## WRITTEN EXERCISE
Your task is to copy the listing exactly, with the pictures left out.
____ RECORDS FOR PROCESSING
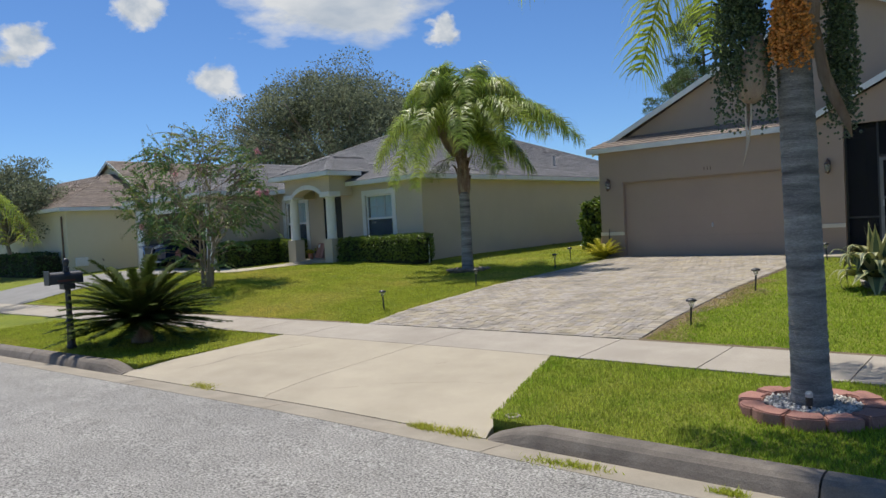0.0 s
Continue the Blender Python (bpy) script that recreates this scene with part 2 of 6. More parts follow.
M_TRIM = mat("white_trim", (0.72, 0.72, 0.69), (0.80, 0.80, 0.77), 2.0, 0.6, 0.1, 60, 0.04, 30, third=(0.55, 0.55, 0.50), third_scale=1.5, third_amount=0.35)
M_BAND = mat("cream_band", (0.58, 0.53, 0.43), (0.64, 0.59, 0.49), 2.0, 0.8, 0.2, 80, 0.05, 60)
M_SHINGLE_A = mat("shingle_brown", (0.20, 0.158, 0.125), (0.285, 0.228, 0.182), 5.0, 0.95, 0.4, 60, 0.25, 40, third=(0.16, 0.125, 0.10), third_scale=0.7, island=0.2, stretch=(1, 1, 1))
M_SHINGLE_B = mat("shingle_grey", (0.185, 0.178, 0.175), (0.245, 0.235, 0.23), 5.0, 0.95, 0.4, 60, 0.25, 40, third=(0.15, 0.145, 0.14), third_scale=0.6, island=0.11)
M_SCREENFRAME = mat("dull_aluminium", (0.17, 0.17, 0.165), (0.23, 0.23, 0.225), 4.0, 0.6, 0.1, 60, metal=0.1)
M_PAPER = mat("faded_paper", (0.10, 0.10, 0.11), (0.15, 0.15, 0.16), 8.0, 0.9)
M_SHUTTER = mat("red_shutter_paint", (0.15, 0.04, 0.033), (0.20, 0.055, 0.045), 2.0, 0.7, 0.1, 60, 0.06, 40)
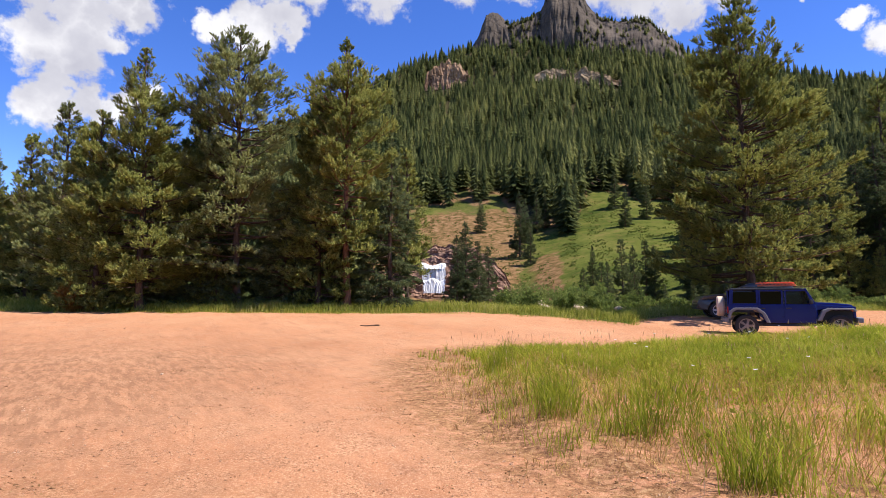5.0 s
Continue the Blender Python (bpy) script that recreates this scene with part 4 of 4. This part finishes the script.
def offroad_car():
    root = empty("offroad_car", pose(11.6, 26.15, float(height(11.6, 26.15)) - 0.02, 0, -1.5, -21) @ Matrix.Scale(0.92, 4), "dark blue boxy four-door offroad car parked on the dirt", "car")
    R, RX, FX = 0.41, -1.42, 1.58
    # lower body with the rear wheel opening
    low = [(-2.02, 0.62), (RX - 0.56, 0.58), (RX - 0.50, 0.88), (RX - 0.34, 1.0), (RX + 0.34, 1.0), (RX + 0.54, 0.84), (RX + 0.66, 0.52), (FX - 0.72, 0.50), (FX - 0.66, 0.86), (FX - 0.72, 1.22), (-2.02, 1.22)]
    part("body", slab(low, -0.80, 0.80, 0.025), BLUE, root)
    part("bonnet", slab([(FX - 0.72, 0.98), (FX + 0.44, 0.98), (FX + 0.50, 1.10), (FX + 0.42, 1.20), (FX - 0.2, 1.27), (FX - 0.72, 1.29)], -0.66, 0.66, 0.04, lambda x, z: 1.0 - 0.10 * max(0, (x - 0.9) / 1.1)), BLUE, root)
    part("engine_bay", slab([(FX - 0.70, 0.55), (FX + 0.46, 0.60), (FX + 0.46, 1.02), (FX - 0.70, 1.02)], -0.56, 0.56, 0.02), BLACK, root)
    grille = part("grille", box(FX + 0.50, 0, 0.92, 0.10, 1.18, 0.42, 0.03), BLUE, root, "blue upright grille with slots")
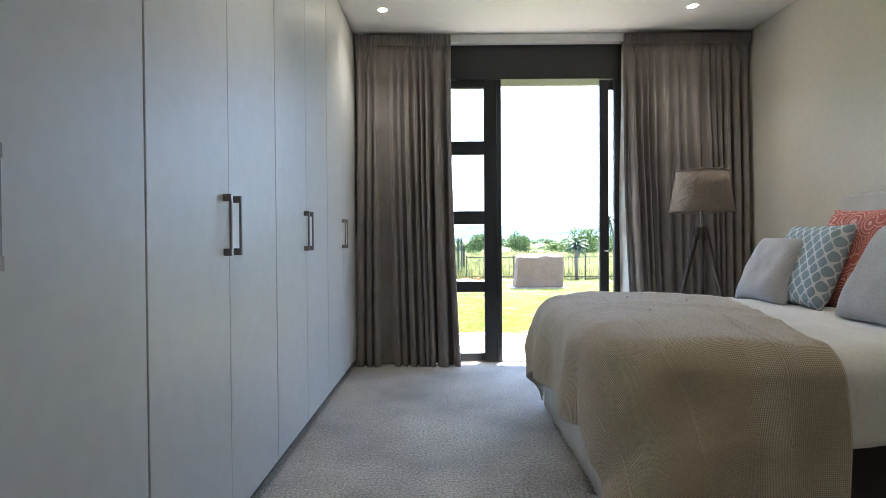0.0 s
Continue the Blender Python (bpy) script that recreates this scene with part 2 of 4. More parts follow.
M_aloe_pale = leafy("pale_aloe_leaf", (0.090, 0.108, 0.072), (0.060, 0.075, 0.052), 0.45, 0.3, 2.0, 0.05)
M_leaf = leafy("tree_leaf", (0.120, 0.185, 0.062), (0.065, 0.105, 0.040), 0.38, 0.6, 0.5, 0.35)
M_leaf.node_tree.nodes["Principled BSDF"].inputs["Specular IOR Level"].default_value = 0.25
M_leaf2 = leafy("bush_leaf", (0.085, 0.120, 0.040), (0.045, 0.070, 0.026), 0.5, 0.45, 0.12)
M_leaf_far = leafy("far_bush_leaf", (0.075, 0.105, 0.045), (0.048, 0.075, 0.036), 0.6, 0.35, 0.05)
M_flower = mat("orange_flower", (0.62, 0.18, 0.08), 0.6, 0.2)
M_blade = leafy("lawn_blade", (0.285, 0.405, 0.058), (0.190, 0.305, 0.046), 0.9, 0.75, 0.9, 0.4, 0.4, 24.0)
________
## REPLY TO THE EXERCISE
0.0 s
Continue the Blender Python (bpy) script that recreates this scene with part 2 of 6. More parts follow.
M_TRIM = mat("white_trim", (0.72, 0.72, 0.69), (0.80, 0.80, 0.77), 2.0, 0.6, 0.1, 60, 0.04, 30, third=(0.55, 0.55, 0.50), third_scale=1.5, third_amount=0.35)
M_BAND = mat("cream_band", (0.58, 0.53, 0.43), (0.64, 0.59, 0.49), 2.0, 0.8, 0.2, 80, 0.05, 60)
M_SHINGLE_A = mat("shingle_brown", (0.20, 0.158, 0.125), (0.285, 0.228, 0.182), 5.0, 0.95, 0.4, 60, 0.25, 40, third=(0.16, 0.125, 0.10), third_scale=0.7, island=0.2, stretch=(1, 1, 1))
M_SHINGLE_B = mat("shingle_grey", (0.185, 0.178, 0.175), (0.245, 0.235, 0.23), 5.0, 0.95, 0.4, 60, 0.25, 40, third=(0.15, 0.145, 0.14), third_scale=0.6, island=0.11)
M_SCREENFRAME = mat("dull_aluminium", (0.17, 0.17, 0.165), (0.23, 0.23, 0.225), 4.0, 0.6, 0.1, 60, metal=0.1)
M_PAPER = mat("faded_paper", (0.10, 0.10, 0.11), (0.15, 0.15, 0.16), 8.0, 0.9)
M_SHUTTER = mat("red_shutter_paint", (0.15, 0.04, 0.033), (0.20, 0.055, 0.045), 2.0, 0.7, 0.1, 60, 0.06, 40)
5.0 s
Continue the Blender Python (bpy) script that recreates this scene with part 4 of 4. This part finishes the script.
def offroad_car():
    root = empty("offroad_car", pose(11.6, 26.15, float(height(11.6, 26.15)) - 0.02, 0, -1.5, -21) @ Matrix.Scale(0.92, 4), "dark blue boxy four-door offroad car parked on the dirt", "car")
    R, RX, FX = 0.41, -1.42, 1.58
    # lower body with the rear wheel opening
    low = [(-2.02, 0.62), (RX - 0.56, 0.58), (RX - 0.50, 0.88), (RX - 0.34, 1.0), (RX + 0.34, 1.0), (RX + 0.54, 0.84), (RX + 0.66, 0.52), (FX - 0.72, 0.50), (FX - 0.66, 0.86), (FX - 0.72, 1.22), (-2.02, 1.22)]
    part("body", slab(low, -0.80, 0.80, 0.025), BLUE, root)
    part("bonnet", slab([(FX - 0.72, 0.98), (FX + 0.44, 0.98), (FX + 0.50, 1.10), (FX + 0.42, 1.20), (FX - 0.2, 1.27), (FX - 0.72, 1.29)], -0.66, 0.66, 0.04, lambda x, z: 1.0 - 0.10 * max(0, (x - 0.9) / 1.1)), BLUE, root)
    part("engine_bay", slab([(FX - 0.70, 0.55), (FX + 0.46, 0.60), (FX + 0.46, 1.02), (FX - 0.70, 1.02)], -0.56, 0.56, 0.02), BLACK, root)
    grille = part("grille", box(FX + 0.50, 0, 0.92, 0.10, 1.18, 0.42, 0.03), BLUE, root, "blue upright grille with slots")
0.0 s
Continue the Blender Python (bpy) script that recreates this scene with part 2 of 4. More parts follow.
M_aloe_pale = leafy("pale_aloe_leaf", (0.090, 0.108, 0.072), (0.060, 0.075, 0.052), 0.45, 0.3, 2.0, 0.05)
M_leaf = leafy("tree_leaf", (0.120, 0.185, 0.062), (0.065, 0.105, 0.040), 0.38, 0.6, 0.5, 0.35)
M_leaf.node_tree.nodes["Principled BSDF"].inputs["Specular IOR Level"].default_value = 0.25
M_leaf2 = leafy("bush_leaf", (0.085, 0.120, 0.040), (0.045, 0.070, 0.026), 0.5, 0.45, 0.12)
M_leaf_far = leafy("far_bush_leaf", (0.075, 0.105, 0.045), (0.048, 0.075, 0.036), 0.6, 0.35, 0.05)
M_flower = mat("orange_flower", (0.62, 0.18, 0.08), 0.6, 0.2)
M_blade = leafy("lawn_blade", (0.285, 0.405, 0.058), (0.190, 0.305, 0.046), 0.9, 0.75, 0.9, 0.4, 0.4, 24.0)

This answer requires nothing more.